Many Kavanaugh opponents have a larger truth that goes something like this: “No serious person could doubt that Christine Ford was speaking the truth. We don’t need to show that he is Harvey Weinstein to prove that he doesn’t belong on the Supreme Court. It is precisely the instinct to look away from bad behavior that allows the Weinsteins and Matt Lauers to fester. The hearing made clear that the smug and entitled young man of 1982 has grown into the smug and entitled middle-aged man of 2018 in ways that go far in explaining his conservative worldview.”

Surely there are some people who are immune to the phenomenon—people whose notions of truth and virtue are so fixed that they hew to these values even when they lead to a destination they don’t prefer.
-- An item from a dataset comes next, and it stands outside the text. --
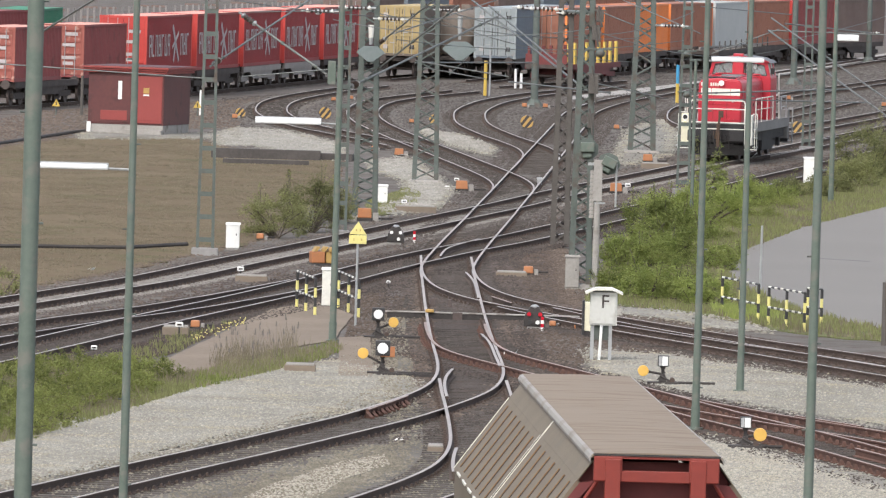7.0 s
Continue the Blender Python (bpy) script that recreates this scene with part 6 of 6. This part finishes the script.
stones("gravel_stones", ZONES["gravel_yard"], 30000, 0.021, STONEPALE, "loose pale gravel stones", 2, z=0.03)
stones("gravel_stones", ZONES["sand_bank"] + ZONES["sand_yard"], 6500, 0.028, STONESAND, "loose sandy stones", 3, z=0.03)
stones("gravel_stones", ZONES["sand_yard"], 14000, 0.02, STONEPALE, "loose pale stones by the rusty tracks", 13, z=0.03)
stones("gravel_stones", ZONES["sand_yard"], 12000, 0.02, STONESAND, "loose sandy stones by the rusty tracks", 14, z=0.03)
stones("gravel_stones", ZONES["gravel_bank"] + ZONES["gravel_yard"], 2500, 0.03, STONESAND, "scattered sandy stones on the gravel", 16, z=0.03)
stones("rubble_stones", ZONES["rubble_heap"], 3600, 0.06, STONELIME, "loose pale limestone rubble", 4, z=0.03, clump=0.25)
stones("ballast_stones", [[(-8.38, 171.15), (-7.92, 174.24), (-2.92, 195.10), (-0.20, 211.74), (1.55, 212.71), (3.06, 223.46), (9.52, 186.17), (8.35, 162.44), (-7.60, 155.80)]], 22000, 0.034, STONEGREY, "loose grey ballast stones", 5)
stones("ballast_stones", [[(-11.13, 220.34), (-10.12, 220.94), (-4.03, 261.84), (-0.39, 284.01), (3.82, 300.53), (4.27, 260.39), (11.60, 228.41), (11.08, 218.00), (3.67, 229.12), (1.31, 214.96), (-0.21, 214.11), (-2.37, 225.54), (-2.35, 249.21), (-4.51, 254.47), (-6.61, 234.14), (-10.63, 210.64)]], 26000, 0.042, STONEBROWN, "rust-tinted ballast stones between the tracks", 6)
stones("ballast_stones", [[(-12.79, 252.29), (-11.80, 256.47), (-4.99, 298.32), (0.27, 340.07), (4.63, 370.22), (22.41, 490.21), (23.43, 468.79), (9.45, 354.52), (3.82, 300.53), (-0.38, 279.86), (-4.27, 258.11), (-11.13, 220.34)]], 24000, 0.05, STONEBROWN, "rust-tinted ballast stones between the tracks", 7)
stones("ballast_stones", [[(-12.82, 482.60), (-2.93, 537.53), (17.91, 600.99), (35.43, 712.66), (24.61, 492.89), (4.63, 370.22), (1.29, 347.14), (-2.11, 402.21), (-9.49, 435.81)]], 26000, 0.07, STONEHAZE, "haze-grey ballast stones among ladder tracks", 8)
stones("ballast_stones", [[(-1.67, 237.22), (-0.48, 237.96), (-0.10, 224.22), (-0.71, 213.83), (-1.65, 219.46)]], 2500, 0.036, STONEGREY, "grey ballast round the points indicators", 9)

STONEDARK = mat("oil_dark_ballast_stone", (0.052, 0.042, 0.036), (0.118, 0.098, 0.086), 0.9, big=3, fine=9, bump=0.2, spec=0.15, vary=0.6)
for i, key in enumerate(list(TRACKS)):
    crib_stones(key, i, STONEHAZE if "concrete" in key else STONEDARK if BEDS[i] is BED else STONEGREY if BEDS[i] is GREYBED else STONEHAZE)
rim_stones(ZONES["gravel_bank"] + ZONES["gravel_yard"] + ZONES["sand_yard"], 0.034, STONEPALE, "pale stones strewn along the gravel's edge", 31, 0.02, 70)
rim_stones(ZONES["rubble_heap"] + ZONES["gravel_spot"] + ZONES["gravel_strip"], 0.05, STONEPALE, "pale stones strewn along the rubble's edge", 32, 0.03, 30)
rim_stones(ZONES["sand_bank"], 0.034, STONEGREY, "grey stones strewn along the sandy patch", 33, 0.02, 120)
rim_stones(ZONES["road"], 0.018, STONEGREY, "sandy grit along the road's edge", 40, 0.036, 22)
rim_stones(ZONES["field"] + ZONES["oily_ground"], 0.04, STONEBROWN, "brown stones strewn along the ground's edge", 34, 0.015, 30)
stones("ballast_stones", [[(-7.36, 221.97), (-6.36, 225.78), (-5.78, 234.02), (-4.95, 246.84), (-4.02, 261.14), (-4.38, 263.81), (-5.58, 249.04), (-6.67, 236.41), (-7.48, 229.52)]], 5000, 0.04, STONEBROWN, "rust-tinted stones along the footpath", 38, z=0.02)
grass("grass", [[(-7.36, 221.97), (-6.36, 225.78), (-5.78, 234.02), (-4.95, 246.84), (-4.02, 261.14), (-4.38, 263.81), (-5.58, 249.04), (-6.67, 236.41), (-7.48, 229.52)]], 500, 0.16, OLIVELEAF, "sparse weeds along the footpath", 39, 0.01)
stones("ballast_stones", ZONES["sand_bank"], 2500, 0.034, STONEGREY, "grey stones over the sandy patch", 36, z=0.03)
stones("ballast_stones", [[(-23.0, 392.0), (-19.5, 452.0), (-9.5, 495.0), (-9.5, 433.0), (-15.5, 420.0), (-17.5, 394.0)]], 9000, 0.07, STONEBROWN, "dusty brown stones by the cabin", 37)


def motions():
    """The locomotive rolls away along its track."""
    walk(LOCO, [(t, pose(x - 0.11, y, 0.175, 0, 0, -8.35)) for t, x, y in [(0, 4.79, 354.21), (2, 6.64, 366.31), (4, 8.48, 378.71), (6, 10.32, 391.40), (8, 12.16, 404.39)]])


motions()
But not too many, in my experience.

For all the raised voices of the past two weeks, there are scant few who previously were Kavanaugh’s enthusiastic supporters who now think his nomination must be opposed. Nor many who are dead-set against him but still agree with Sen. Lindsey Graham (R-S.C.) that it is horribly suspect the way allegations made privately in the summer did not spring publicly until days before a confirmation vote in the fall.

Metaphysical discussions about the nature of truth, of course, can’t be employed as an excuse to evade literal accuracy when a nominee is answering questions about whether he is fit for a lifetime appointment on the Supreme Court.
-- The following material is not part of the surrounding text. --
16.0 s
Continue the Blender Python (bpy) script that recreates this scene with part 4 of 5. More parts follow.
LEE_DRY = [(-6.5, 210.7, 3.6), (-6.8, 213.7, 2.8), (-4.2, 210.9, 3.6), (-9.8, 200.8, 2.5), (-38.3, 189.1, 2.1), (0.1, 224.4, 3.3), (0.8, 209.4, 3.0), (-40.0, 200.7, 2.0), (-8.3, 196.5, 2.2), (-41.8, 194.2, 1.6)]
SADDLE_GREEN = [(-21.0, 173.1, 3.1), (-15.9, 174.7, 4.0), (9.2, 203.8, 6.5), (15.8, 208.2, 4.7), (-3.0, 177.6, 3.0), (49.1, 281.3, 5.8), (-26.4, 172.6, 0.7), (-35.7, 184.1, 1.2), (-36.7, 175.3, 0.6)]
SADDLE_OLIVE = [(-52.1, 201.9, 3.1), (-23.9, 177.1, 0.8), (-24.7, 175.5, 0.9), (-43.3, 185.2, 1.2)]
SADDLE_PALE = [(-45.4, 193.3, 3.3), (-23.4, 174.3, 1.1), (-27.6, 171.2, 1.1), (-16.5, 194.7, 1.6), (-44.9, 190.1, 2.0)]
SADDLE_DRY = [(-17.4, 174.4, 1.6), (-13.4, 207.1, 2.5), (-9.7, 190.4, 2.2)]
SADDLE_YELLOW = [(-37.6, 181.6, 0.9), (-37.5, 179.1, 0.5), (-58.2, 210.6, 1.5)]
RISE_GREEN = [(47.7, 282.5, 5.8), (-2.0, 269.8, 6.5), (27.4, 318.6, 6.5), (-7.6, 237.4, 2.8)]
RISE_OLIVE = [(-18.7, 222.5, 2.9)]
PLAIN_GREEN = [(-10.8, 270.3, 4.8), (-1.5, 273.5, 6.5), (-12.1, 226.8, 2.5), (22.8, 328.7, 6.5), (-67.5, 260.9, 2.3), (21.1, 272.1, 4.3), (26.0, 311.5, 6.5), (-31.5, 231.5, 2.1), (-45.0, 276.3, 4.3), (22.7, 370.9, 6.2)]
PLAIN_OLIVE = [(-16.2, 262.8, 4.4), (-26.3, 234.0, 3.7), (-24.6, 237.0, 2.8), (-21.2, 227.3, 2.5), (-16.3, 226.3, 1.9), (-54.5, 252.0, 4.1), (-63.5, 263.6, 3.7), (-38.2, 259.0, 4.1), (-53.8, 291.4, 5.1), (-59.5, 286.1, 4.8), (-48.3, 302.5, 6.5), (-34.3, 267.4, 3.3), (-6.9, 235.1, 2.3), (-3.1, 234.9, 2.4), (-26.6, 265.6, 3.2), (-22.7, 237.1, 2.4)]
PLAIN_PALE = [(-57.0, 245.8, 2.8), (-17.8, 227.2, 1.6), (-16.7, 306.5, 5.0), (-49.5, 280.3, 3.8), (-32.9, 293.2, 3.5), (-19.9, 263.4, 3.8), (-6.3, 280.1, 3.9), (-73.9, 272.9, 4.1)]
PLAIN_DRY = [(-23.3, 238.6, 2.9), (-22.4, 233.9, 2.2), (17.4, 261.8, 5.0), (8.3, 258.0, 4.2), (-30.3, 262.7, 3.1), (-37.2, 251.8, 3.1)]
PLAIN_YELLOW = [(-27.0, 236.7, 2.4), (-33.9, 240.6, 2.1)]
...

“His lies under oath were not little lies,” Rep. Ted Lieu (D-Calif.) wrote on Twitter. “He specifically lied [about a yearbook reference to] ‘Devil’s Triangle’ because it was about sex. He specifically lied about ‘ralphing’ because it was about inebriation.”

Former FBI Director James Comey wrote in the New York Times that trained agents “know that little lies point to bigger lies. They know that obvious lies by the nominee about the meaning of words in a yearbook are a flashing signal to dig deeper.”
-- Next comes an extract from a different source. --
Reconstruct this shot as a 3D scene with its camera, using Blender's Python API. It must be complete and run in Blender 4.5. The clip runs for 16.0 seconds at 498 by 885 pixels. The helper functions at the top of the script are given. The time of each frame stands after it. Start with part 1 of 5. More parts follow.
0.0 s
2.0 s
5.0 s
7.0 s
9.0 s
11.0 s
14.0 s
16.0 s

Several friends and colleagues have a hunch about what happened in 1982, and a fantasy about what they wish he would say now: “We drank a lot—way too much—in those days. I am not a sexual predator and I have no memory of an incident like Christine Blasey Ford describes. But the evidence suggests I was involved in some type of reckless behavior that caused her deep pain. If so, I am sorry and ask for forgiveness.”

Some might have found that credible. But, after a generation of remorseless Washington scandals—from Clinton’s to Trump’s—it’s not obvious this approach would have been shrewd from the narrow perspective of maximizing Kavanaugh’s chances of victory.

It’s also possible Kavanaugh wasn’t the only person in the Senate hearing room last week who would not wish to be judged by the literal truth of every word spoken.

I have no idea how Ford’s allegation was first leaked to the media, but I wonder whether Sen. Dianne Feinstein (D-Calif.) was speaking the absolute literal truth when she said neither she nor her staff have any idea, either.

I wonder also if Graham, fresh off his angry sermon about partisanship, would be ready to swear under oath that he would have no problem elevating a Democratic nominee to the Supreme Court who had denounced Republicans with the same vitriol that Kavanaugh aimed at Democrats.

Back in 1998, when prosecutors were drilling Clinton with questions about his affair, he uttered a line so classic that it later earned a spot in Bartlett’s Familiar Quotations: “It depends on what the meaning of ‘is’ is.”

To Clinton foes—no doubt to a younger Kavanaugh—it seemed the perfect example of the president’s smarmy evasions and moral relativism.

To me, in retrospect, it seemed Clinton was illuminating something authentic about his worldview. Only small questions—Do you live on Elm Street or Maple Avenue? Were you present at the party or not?—lend themselves to literal truth. Most large truths live in a realm of contingency: Clinton’s truths depended on context, on personal perspective, on who is asking and why.

It would be interesting to get Brett Kavanaugh’s perspective—under oath, ideally—if anything in his last two weeks has given him fresh sympathy for Bill Clinton.